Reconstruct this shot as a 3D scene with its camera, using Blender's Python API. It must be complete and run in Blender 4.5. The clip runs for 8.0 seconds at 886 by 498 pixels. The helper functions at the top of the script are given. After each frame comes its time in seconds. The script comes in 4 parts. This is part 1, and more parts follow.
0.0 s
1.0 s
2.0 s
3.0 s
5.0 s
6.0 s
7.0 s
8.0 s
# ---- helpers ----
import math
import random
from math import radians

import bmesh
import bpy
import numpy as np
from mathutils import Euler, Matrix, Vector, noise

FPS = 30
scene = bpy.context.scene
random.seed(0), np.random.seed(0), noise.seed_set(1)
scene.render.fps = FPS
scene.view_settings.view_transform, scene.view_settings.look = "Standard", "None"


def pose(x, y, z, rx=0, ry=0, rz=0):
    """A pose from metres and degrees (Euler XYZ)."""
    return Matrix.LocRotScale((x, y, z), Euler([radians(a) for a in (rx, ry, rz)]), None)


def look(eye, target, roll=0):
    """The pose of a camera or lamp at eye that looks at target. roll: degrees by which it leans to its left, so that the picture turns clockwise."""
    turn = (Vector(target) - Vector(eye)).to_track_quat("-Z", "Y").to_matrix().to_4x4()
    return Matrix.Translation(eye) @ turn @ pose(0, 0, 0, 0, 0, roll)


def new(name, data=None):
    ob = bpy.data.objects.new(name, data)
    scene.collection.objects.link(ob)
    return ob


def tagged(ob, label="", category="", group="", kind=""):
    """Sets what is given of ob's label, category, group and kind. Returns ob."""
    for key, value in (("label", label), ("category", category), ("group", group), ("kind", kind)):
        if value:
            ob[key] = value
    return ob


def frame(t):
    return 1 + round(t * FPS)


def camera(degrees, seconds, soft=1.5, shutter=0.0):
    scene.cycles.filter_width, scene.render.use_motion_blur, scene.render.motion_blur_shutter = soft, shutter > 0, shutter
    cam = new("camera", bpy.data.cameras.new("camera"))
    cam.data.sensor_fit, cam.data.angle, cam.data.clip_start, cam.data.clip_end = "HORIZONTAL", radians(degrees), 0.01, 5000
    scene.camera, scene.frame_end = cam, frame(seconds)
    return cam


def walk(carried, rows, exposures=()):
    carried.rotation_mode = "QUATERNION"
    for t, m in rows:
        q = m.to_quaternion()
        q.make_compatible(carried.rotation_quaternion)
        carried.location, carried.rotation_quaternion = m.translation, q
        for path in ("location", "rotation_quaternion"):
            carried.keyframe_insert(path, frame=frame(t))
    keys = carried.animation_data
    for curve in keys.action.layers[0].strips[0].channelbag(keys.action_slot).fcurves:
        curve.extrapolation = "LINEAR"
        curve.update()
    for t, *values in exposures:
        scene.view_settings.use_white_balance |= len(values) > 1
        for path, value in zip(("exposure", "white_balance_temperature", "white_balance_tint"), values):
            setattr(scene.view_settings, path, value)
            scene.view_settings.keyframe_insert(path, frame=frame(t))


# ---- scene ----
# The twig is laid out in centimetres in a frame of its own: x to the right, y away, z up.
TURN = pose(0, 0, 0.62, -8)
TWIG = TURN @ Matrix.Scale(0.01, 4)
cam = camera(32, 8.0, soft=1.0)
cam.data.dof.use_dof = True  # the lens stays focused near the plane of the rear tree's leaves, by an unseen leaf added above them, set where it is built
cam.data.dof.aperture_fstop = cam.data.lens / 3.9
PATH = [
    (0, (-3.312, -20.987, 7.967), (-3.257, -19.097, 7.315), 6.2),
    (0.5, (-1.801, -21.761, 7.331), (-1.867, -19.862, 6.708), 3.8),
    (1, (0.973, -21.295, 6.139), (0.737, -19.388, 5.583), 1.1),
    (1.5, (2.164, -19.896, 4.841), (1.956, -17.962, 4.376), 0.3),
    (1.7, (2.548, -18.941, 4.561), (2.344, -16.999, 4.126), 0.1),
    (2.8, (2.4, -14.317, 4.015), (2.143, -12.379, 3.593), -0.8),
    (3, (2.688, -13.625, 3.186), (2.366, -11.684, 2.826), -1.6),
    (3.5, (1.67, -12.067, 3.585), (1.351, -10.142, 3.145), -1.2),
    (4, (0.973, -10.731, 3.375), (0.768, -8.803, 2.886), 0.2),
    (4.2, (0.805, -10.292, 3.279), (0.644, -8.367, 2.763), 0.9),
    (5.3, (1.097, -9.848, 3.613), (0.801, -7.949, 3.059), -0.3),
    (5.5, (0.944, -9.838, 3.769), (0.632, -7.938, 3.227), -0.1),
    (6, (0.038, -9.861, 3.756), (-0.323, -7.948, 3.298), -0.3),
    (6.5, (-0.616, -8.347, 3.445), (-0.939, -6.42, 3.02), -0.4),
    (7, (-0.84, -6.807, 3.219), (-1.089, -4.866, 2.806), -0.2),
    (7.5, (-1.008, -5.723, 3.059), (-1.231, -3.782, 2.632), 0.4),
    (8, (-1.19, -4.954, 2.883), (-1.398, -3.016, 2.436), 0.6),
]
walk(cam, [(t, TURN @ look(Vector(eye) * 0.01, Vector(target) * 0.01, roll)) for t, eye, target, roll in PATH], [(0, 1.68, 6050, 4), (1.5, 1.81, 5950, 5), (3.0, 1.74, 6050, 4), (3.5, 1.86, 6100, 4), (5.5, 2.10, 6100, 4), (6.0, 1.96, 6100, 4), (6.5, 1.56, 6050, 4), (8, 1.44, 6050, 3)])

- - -

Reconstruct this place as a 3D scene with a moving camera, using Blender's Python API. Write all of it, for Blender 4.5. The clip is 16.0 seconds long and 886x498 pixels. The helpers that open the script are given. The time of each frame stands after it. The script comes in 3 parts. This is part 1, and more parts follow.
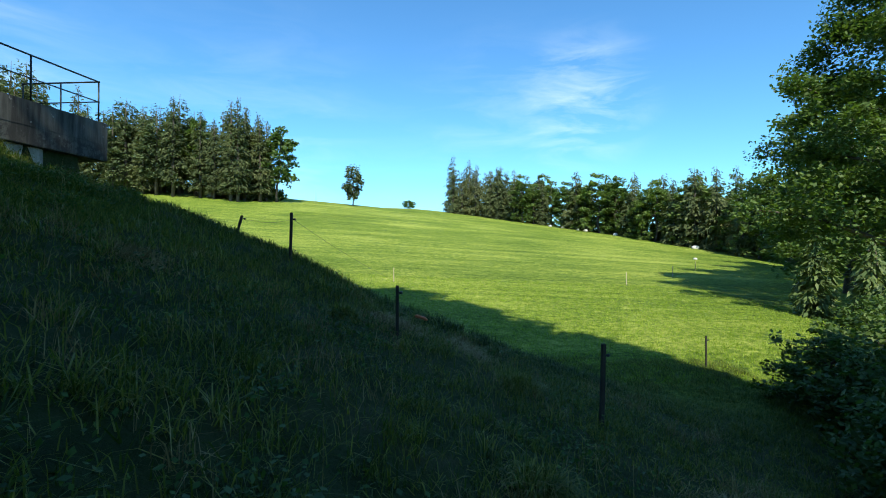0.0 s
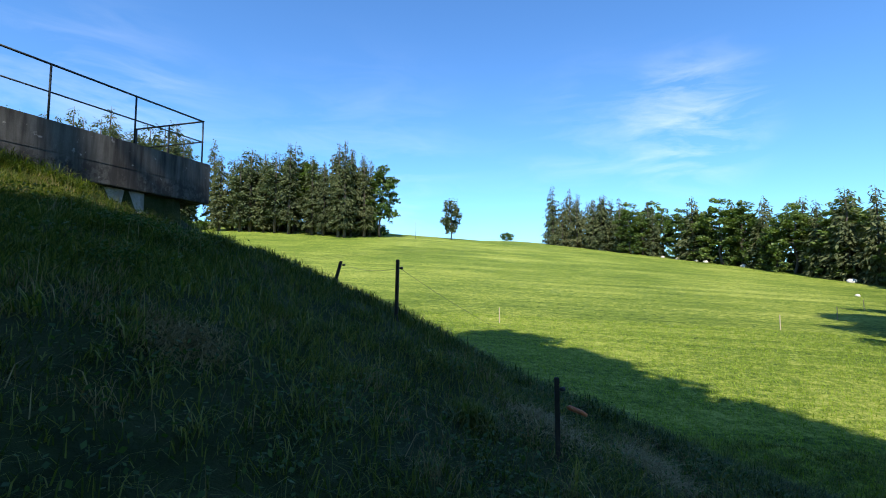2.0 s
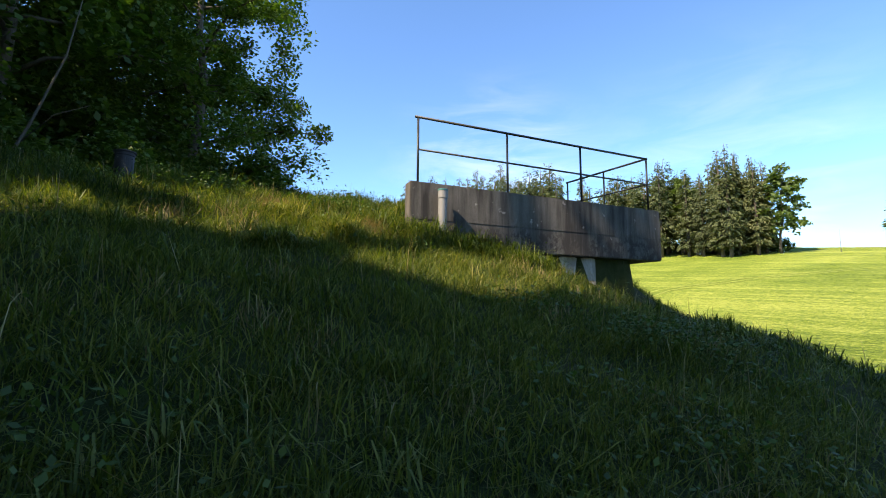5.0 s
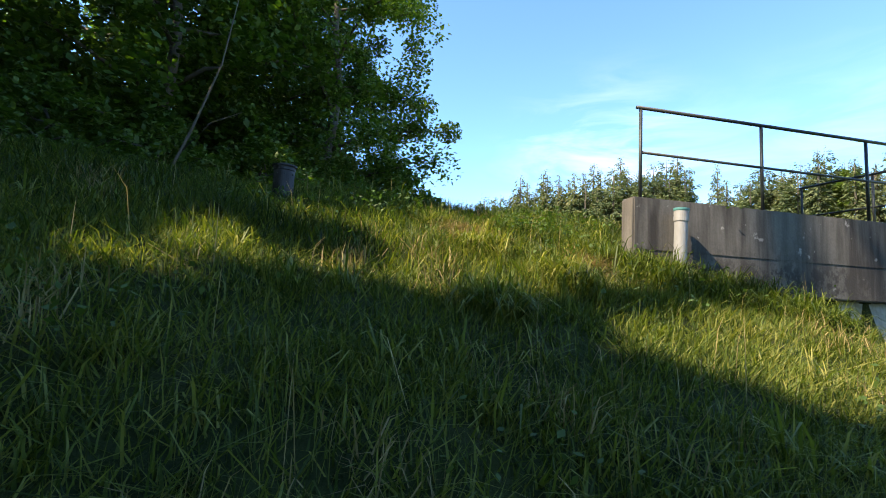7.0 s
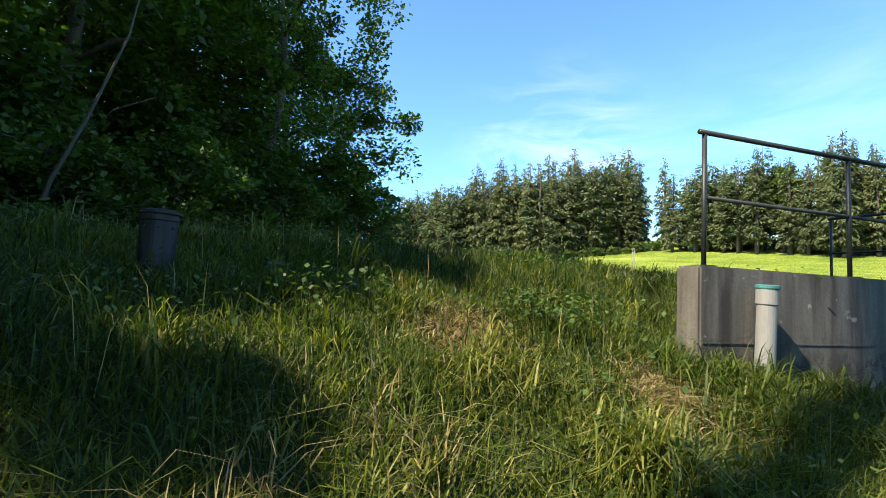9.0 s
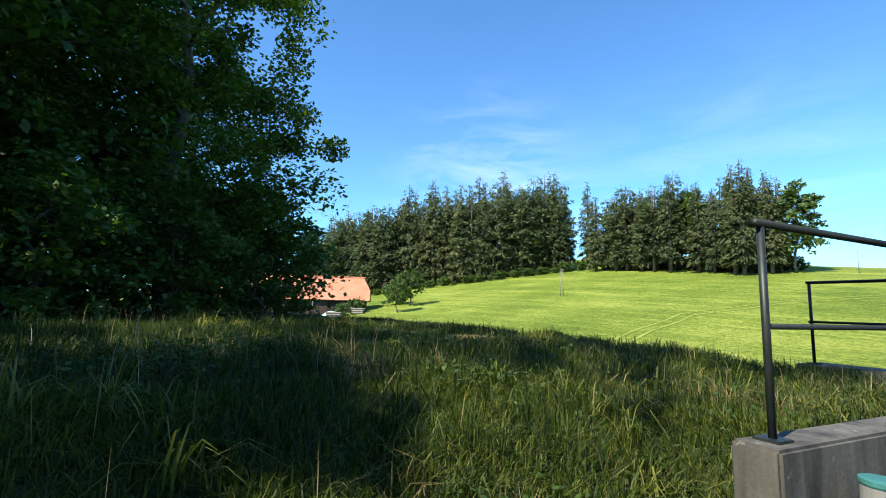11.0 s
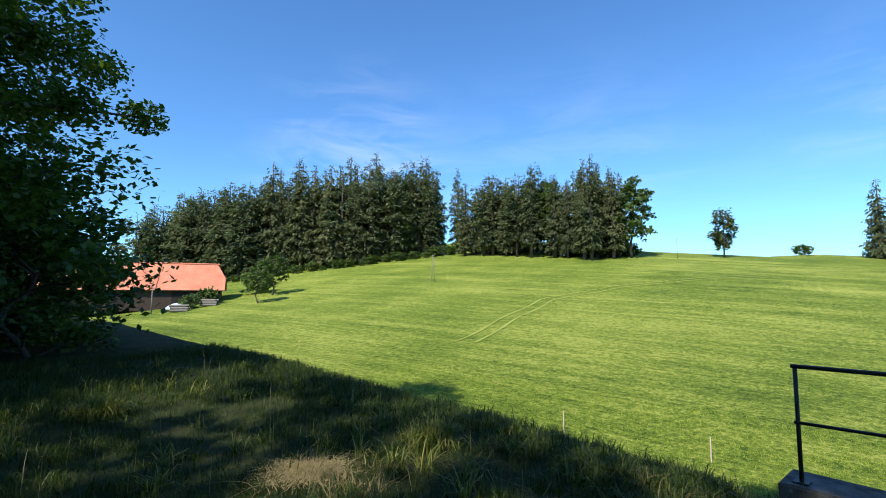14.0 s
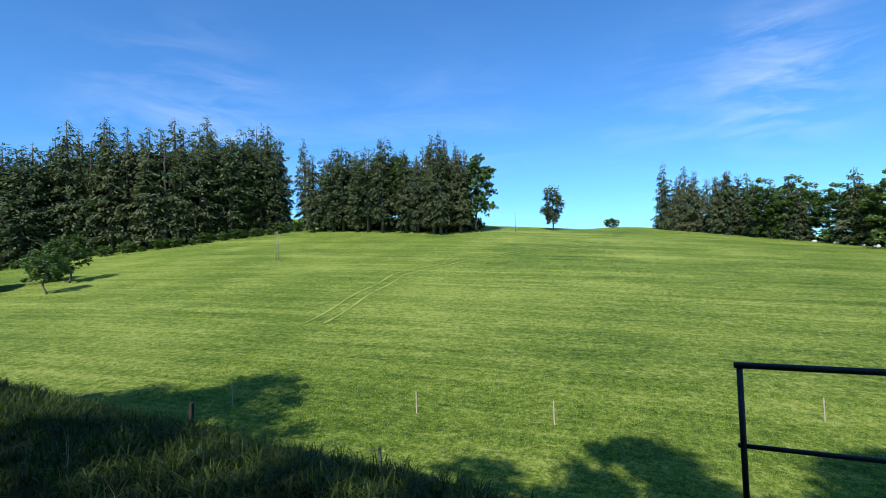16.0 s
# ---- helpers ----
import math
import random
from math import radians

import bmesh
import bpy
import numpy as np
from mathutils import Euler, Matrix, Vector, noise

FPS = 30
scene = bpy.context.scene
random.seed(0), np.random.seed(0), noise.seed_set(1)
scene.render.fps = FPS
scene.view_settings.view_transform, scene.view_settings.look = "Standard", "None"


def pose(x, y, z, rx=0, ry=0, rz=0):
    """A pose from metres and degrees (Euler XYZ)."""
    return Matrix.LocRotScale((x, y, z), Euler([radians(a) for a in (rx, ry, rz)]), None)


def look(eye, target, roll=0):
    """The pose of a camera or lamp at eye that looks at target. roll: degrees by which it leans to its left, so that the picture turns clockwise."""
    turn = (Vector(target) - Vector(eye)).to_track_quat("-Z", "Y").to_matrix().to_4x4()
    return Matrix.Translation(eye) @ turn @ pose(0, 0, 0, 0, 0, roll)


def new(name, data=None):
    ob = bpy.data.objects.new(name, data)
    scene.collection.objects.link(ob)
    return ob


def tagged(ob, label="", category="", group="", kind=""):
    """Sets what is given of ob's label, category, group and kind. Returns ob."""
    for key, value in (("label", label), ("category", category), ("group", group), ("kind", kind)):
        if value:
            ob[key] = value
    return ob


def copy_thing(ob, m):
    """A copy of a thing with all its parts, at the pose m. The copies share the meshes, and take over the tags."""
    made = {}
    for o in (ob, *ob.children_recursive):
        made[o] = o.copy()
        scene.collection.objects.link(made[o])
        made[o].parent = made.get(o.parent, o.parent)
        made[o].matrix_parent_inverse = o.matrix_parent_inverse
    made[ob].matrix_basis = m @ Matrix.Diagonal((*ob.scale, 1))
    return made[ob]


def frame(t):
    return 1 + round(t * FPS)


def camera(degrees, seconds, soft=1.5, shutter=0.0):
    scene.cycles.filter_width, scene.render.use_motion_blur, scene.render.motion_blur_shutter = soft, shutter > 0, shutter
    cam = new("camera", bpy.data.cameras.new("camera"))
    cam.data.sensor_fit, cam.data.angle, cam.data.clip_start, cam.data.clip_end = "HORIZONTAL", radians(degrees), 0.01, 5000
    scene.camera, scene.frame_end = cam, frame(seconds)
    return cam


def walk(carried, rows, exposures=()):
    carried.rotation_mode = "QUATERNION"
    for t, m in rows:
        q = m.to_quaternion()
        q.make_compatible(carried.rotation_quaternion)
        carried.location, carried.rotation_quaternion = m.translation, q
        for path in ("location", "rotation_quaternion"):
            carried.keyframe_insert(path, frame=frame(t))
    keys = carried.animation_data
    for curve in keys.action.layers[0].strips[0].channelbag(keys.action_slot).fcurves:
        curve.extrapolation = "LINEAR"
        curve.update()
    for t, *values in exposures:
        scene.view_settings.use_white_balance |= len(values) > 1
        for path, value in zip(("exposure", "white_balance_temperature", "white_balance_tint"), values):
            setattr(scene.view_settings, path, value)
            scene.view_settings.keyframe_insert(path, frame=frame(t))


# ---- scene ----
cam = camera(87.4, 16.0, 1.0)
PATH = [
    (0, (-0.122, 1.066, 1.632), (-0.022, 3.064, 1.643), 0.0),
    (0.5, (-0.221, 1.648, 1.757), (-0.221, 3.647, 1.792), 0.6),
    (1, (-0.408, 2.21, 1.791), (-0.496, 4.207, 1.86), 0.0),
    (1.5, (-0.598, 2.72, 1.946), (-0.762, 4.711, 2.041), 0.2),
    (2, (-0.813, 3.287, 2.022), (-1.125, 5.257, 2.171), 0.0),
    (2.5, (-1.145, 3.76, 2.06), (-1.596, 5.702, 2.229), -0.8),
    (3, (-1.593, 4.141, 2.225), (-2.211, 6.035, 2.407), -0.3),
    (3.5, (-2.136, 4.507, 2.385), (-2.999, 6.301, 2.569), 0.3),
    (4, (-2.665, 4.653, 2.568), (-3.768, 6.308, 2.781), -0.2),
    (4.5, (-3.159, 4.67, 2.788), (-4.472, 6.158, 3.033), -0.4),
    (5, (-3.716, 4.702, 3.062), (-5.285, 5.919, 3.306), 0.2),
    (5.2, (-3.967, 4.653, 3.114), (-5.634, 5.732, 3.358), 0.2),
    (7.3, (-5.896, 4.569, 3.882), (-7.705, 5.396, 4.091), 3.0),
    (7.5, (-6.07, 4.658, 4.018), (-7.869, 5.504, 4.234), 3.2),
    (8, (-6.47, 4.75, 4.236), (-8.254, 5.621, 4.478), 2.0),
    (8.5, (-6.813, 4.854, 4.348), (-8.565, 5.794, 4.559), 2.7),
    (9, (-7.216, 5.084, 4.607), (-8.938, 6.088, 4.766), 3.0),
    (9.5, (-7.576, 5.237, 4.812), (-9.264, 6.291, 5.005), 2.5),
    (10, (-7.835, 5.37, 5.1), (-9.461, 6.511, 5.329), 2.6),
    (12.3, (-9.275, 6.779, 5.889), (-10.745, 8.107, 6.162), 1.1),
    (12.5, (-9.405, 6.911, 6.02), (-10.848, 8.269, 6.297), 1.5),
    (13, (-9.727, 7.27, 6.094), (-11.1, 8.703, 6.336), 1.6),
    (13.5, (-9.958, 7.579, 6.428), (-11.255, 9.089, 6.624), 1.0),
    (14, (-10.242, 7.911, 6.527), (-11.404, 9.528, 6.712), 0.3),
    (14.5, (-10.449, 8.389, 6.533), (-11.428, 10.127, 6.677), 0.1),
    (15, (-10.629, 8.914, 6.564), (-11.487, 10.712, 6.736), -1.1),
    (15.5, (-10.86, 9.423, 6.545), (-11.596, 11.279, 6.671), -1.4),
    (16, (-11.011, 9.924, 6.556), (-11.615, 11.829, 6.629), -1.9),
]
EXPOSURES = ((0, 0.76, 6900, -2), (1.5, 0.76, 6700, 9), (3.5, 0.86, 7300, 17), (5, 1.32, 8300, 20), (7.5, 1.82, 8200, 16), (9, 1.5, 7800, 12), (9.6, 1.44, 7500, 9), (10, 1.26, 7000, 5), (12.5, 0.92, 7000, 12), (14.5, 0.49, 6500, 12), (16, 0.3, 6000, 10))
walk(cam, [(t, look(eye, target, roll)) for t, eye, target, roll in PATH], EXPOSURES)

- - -

◆ WHAT YOU NEED TO DO
Go over the entries above and say how many lines hold the string "parts", with no other text.

◆ SOLVED EXERCISE
3